> **THE REQUEST**
All of the lines below are to be transcribed faithfully, with pictures excluded from the copy.

=-=-=

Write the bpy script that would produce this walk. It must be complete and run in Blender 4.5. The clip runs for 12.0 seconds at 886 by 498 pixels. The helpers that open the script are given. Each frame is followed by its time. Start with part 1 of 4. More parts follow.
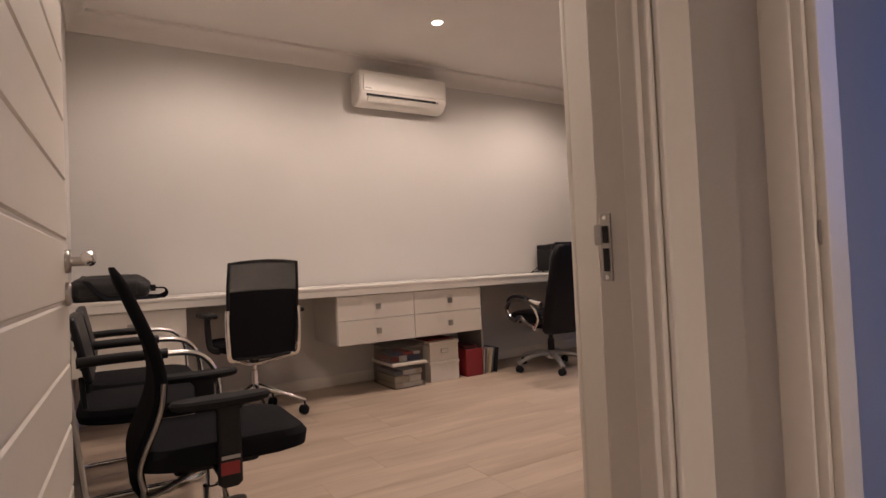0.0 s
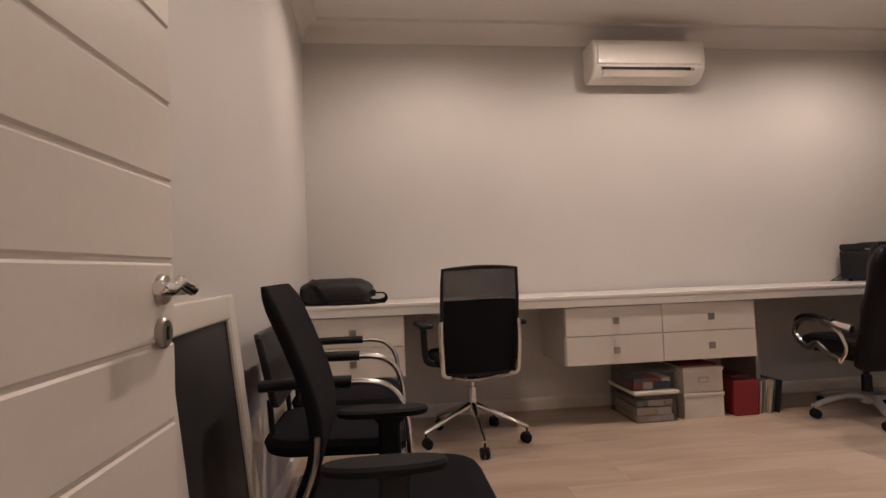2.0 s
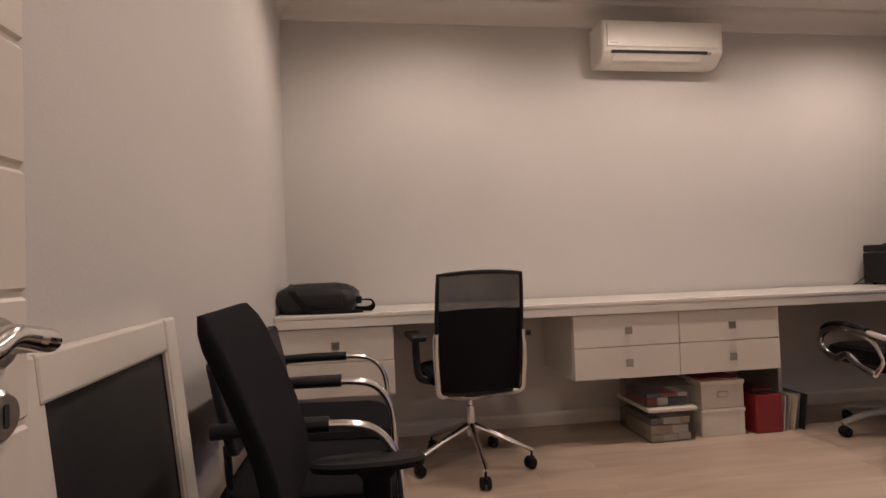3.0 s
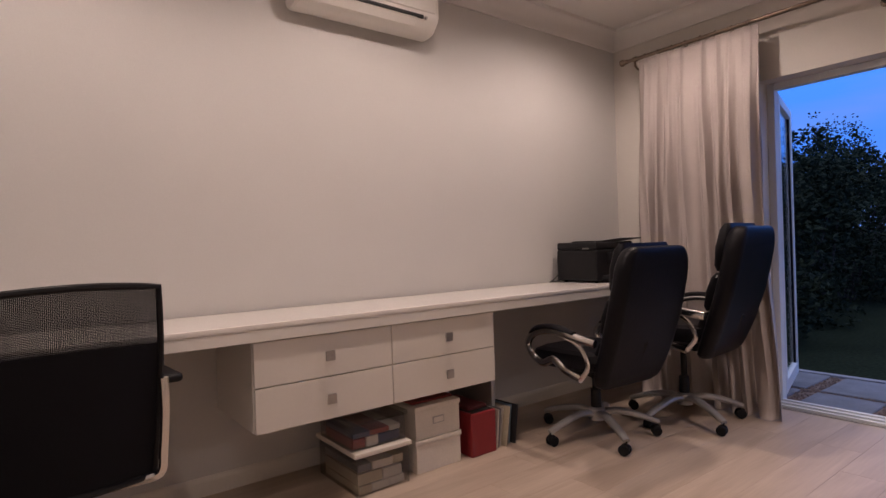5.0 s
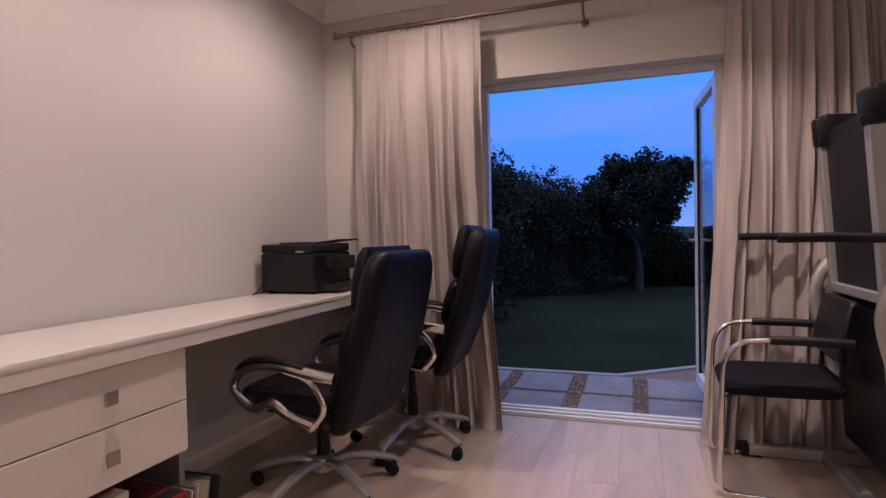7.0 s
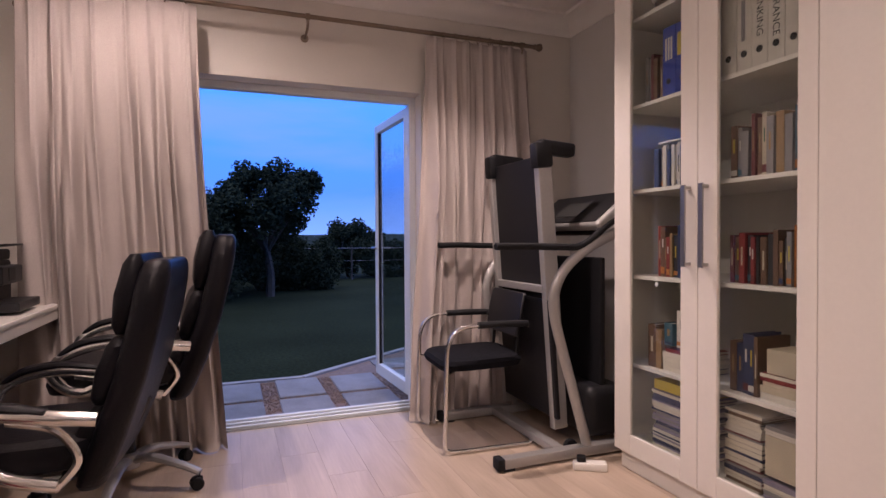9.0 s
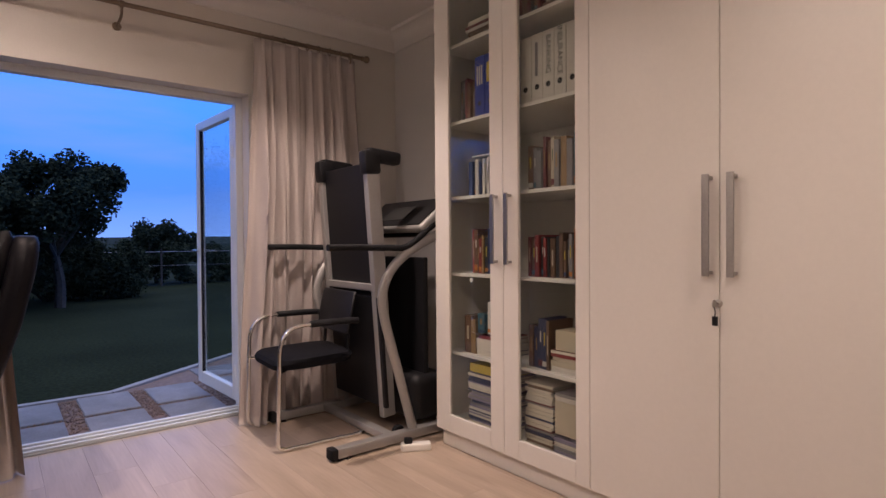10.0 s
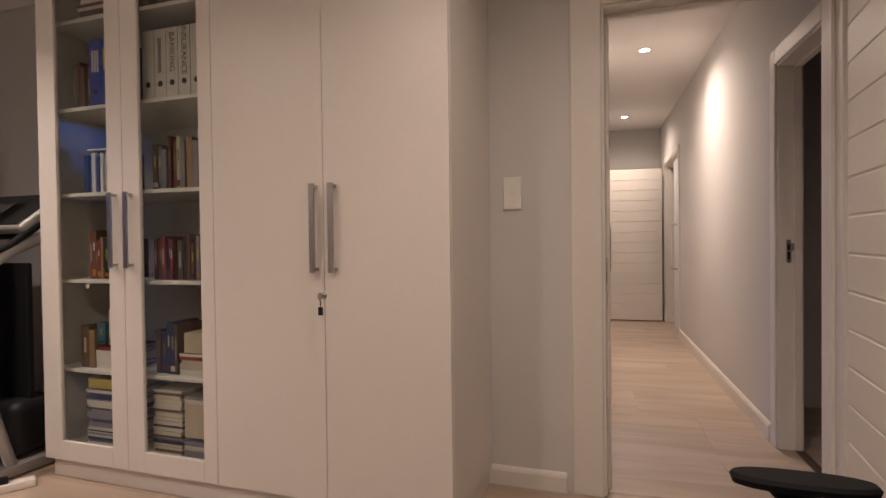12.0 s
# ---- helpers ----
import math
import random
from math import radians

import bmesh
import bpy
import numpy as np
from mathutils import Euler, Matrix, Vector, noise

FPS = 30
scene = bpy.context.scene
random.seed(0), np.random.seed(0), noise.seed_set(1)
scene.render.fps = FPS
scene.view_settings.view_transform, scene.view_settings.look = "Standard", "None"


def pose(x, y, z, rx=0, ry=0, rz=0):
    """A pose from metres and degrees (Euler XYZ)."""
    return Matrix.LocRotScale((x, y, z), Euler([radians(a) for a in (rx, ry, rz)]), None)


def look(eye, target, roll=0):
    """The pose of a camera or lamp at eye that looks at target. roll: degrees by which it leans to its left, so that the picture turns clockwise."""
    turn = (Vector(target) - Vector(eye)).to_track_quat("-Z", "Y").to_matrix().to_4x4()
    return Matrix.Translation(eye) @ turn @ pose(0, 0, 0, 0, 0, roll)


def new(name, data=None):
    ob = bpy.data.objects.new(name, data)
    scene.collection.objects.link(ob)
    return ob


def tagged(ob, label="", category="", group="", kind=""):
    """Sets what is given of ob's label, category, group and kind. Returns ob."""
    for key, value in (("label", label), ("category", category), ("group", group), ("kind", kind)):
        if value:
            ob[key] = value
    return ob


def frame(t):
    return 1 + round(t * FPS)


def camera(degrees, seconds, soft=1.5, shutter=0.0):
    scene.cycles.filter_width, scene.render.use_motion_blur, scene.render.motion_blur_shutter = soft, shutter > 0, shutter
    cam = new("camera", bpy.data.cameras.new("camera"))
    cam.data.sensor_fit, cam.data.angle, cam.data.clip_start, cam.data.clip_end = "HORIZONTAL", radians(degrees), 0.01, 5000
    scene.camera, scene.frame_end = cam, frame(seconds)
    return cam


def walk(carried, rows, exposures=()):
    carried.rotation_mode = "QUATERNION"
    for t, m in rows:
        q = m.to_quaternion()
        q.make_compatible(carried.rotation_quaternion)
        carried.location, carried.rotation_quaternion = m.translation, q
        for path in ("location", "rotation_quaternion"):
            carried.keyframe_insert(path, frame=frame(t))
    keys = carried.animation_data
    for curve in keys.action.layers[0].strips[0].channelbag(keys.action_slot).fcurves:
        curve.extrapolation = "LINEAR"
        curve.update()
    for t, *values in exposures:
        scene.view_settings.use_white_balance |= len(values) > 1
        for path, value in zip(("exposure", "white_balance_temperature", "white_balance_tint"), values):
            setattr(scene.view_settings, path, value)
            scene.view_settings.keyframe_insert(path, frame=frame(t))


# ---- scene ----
cam = camera(77.0, 12.0)
PATH = [
    (0, (0.094, 0.162, 0.955), (1.137, 1.868, 1.004), -2.6),
    (0.5, (0.209, 0.288, 0.968), (0.967, 2.138, 1.027), -2.4),
    (1, (0.289, 0.384, 1.003), (0.8, 2.317, 1.068), -2.2),
    (1.5, (0.347, 0.513, 1.012), (0.683, 2.483, 1.083), -2.3),
    (2, (0.379, 0.67, 1.014), (0.619, 2.655, 1.083), -2.0),
    (2.5, (0.375, 0.843, 1.03), (0.599, 2.829, 1.094), -1.9),
    (4.5, (0.644, 1.649, 1.132), (1.595, 3.409, 1.113), -1.9),
    (5, (0.811, 1.838, 1.094), (2.026, 3.426, 1.084), -1.9),
    (5.5, (0.981, 1.981, 1.125), (2.352, 3.437, 1.097), -1.8),
    (6, (1.099, 2.14, 1.133), (2.64, 3.414, 1.088), -1.6),
    (6.5, (1.164, 2.381, 1.105), (2.925, 3.329, 1.075), -1.3),
    (7, (1.24, 2.513, 1.112), (3.132, 3.161, 1.069), -1.1),
    (9, (1.139, 3.209, 1.12), (3.006, 2.494, 1.086), -0.3),
    (9.5, (1.062, 3.303, 1.119), (2.791, 2.299, 1.089), -0.4),
    (10, (0.988, 3.323, 1.114), (2.548, 2.071, 1.086), -0.4),
    (10.5, (0.909, 3.307, 1.112), (2.267, 1.839, 1.081), -0.6),
    (11, (0.85, 3.31, 1.118), (1.964, 1.65, 1.08), -0.7),
    (11.5, (0.788, 3.318, 1.127), (1.657, 1.518, 1.081), -0.7),
    (12, (0.725, 3.323, 1.11), (1.376, 1.432, 1.077), -0.7),
]
walk(cam, [(t, look(eye, target, roll)) for t, eye, target, roll in PATH],
     [(0.0, 0.13, 6500, 10), (1.0, 0.0, 6500, 10), (4.5, -0.08, 6350, 13), (5.5, -0.09, 6200, 18), (6.5, -0.07, 6150, 20), (7.2, 0.02, 6150, 20), (9.0, 0.36, 6200, 20), (9.6, 0.28, 6250, 18), (10.5, 0.05, 6500, 11), (12.0, -0.04, 6500, 10)])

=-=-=

> **WRITTEN ANSWER**
Write the bpy script that would produce this walk. It must be complete and run in Blender 4.5. The clip runs for 12.0 seconds at 886 by 498 pixels. The helpers that open the script are given. Each frame is followed by its time. Start with part 1 of 4. More parts follow.
0.0 s
2.0 s
3.0 s
5.0 s
7.0 s
9.0 s
10.0 s
12.0 s
# ---- helpers ----
import math
import random
from math import radians

import bmesh
import bpy
import numpy as np
from mathutils import Euler, Matrix, Vector, noise

FPS = 30
scene = bpy.context.scene
random.seed(0), np.random.seed(0), noise.seed_set(1)
scene.render.fps = FPS
scene.view_settings.view_transform, scene.view_settings.look = "Standard", "None"


def pose(x, y, z, rx=0, ry=0, rz=0):
    """A pose from metres and degrees (Euler XYZ)."""
    return Matrix.LocRotScale((x, y, z), Euler([radians(a) for a in (rx, ry, rz)]), None)


def look(eye, target, roll=0):
    """The pose of a camera or lamp at eye that looks at target. roll: degrees by which it leans to its left, so that the picture turns clockwise."""
    turn = (Vector(target) - Vector(eye)).to_track_quat("-Z", "Y").to_matrix().to_4x4()
    return Matrix.Translation(eye) @ turn @ pose(0, 0, 0, 0, 0, roll)


def new(name, data=None):
    ob = bpy.data.objects.new(name, data)
    scene.collection.objects.link(ob)
    return ob


def tagged(ob, label="", category="", group="", kind=""):
    """Sets what is given of ob's label, category, group and kind. Returns ob."""
    for key, value in (("label", label), ("category", category), ("group", group), ("kind", kind)):
        if value:
            ob[key] = value
    return ob


def frame(t):
    return 1 + round(t * FPS)


def camera(degrees, seconds, soft=1.5, shutter=0.0):
    scene.cycles.filter_width, scene.render.use_motion_blur, scene.render.motion_blur_shutter = soft, shutter > 0, shutter
    cam = new("camera", bpy.data.cameras.new("camera"))
    cam.data.sensor_fit, cam.data.angle, cam.data.clip_start, cam.data.clip_end = "HORIZONTAL", radians(degrees), 0.01, 5000
    scene.camera, scene.frame_end = cam, frame(seconds)
    return cam


def walk(carried, rows, exposures=()):
    carried.rotation_mode = "QUATERNION"
    for t, m in rows:
        q = m.to_quaternion()
        q.make_compatible(carried.rotation_quaternion)
        carried.location, carried.rotation_quaternion = m.translation, q
        for path in ("location", "rotation_quaternion"):
            carried.keyframe_insert(path, frame=frame(t))
    keys = carried.animation_data
    for curve in keys.action.layers[0].strips[0].channelbag(keys.action_slot).fcurves:
        curve.extrapolation = "LINEAR"
        curve.update()
    for t, *values in exposures:
        scene.view_settings.use_white_balance |= len(values) > 1
        for path, value in zip(("exposure", "white_balance_temperature", "white_balance_tint"), values):
            setattr(scene.view_settings, path, value)
            scene.view_settings.keyframe_insert(path, frame=frame(t))


# ---- scene ----
cam = camera(77.0, 12.0)
PATH = [
    (0, (0.094, 0.162, 0.955), (1.137, 1.868, 1.004), -2.6),
    (0.5, (0.209, 0.288, 0.968), (0.967, 2.138, 1.027), -2.4),
    (1, (0.289, 0.384, 1.003), (0.8, 2.317, 1.068), -2.2),
    (1.5, (0.347, 0.513, 1.012), (0.683, 2.483, 1.083), -2.3),
    (2, (0.379, 0.67, 1.014), (0.619, 2.655, 1.083), -2.0),
    (2.5, (0.375, 0.843, 1.03), (0.599, 2.829, 1.094), -1.9),
    (4.5, (0.644, 1.649, 1.132), (1.595, 3.409, 1.113), -1.9),
    (5, (0.811, 1.838, 1.094), (2.026, 3.426, 1.084), -1.9),
    (5.5, (0.981, 1.981, 1.125), (2.352, 3.437, 1.097), -1.8),
    (6, (1.099, 2.14, 1.133), (2.64, 3.414, 1.088), -1.6),
    (6.5, (1.164, 2.381, 1.105), (2.925, 3.329, 1.075), -1.3),
    (7, (1.24, 2.513, 1.112), (3.132, 3.161, 1.069), -1.1),
    (9, (1.139, 3.209, 1.12), (3.006, 2.494, 1.086), -0.3),
    (9.5, (1.062, 3.303, 1.119), (2.791, 2.299, 1.089), -0.4),
    (10, (0.988, 3.323, 1.114), (2.548, 2.071, 1.086), -0.4),
    (10.5, (0.909, 3.307, 1.112), (2.267, 1.839, 1.081), -0.6),
    (11, (0.85, 3.31, 1.118), (1.964, 1.65, 1.08), -0.7),
    (11.5, (0.788, 3.318, 1.127), (1.657, 1.518, 1.081), -0.7),
    (12, (0.725, 3.323, 1.11), (1.376, 1.432, 1.077), -0.7),
]
walk(cam, [(t, look(eye, target, roll)) for t, eye, target, roll in PATH],
     [(0.0, 0.13, 6500, 10), (1.0, 0.0, 6500, 10), (4.5, -0.08, 6350, 13), (5.5, -0.09, 6200, 18), (6.5, -0.07, 6150, 20), (7.2, 0.02, 6150, 20), (9.0, 0.36, 6200, 20), (9.6, 0.28, 6250, 18), (10.5, 0.05, 6500, 11), (12.0, -0.04, 6500, 10)])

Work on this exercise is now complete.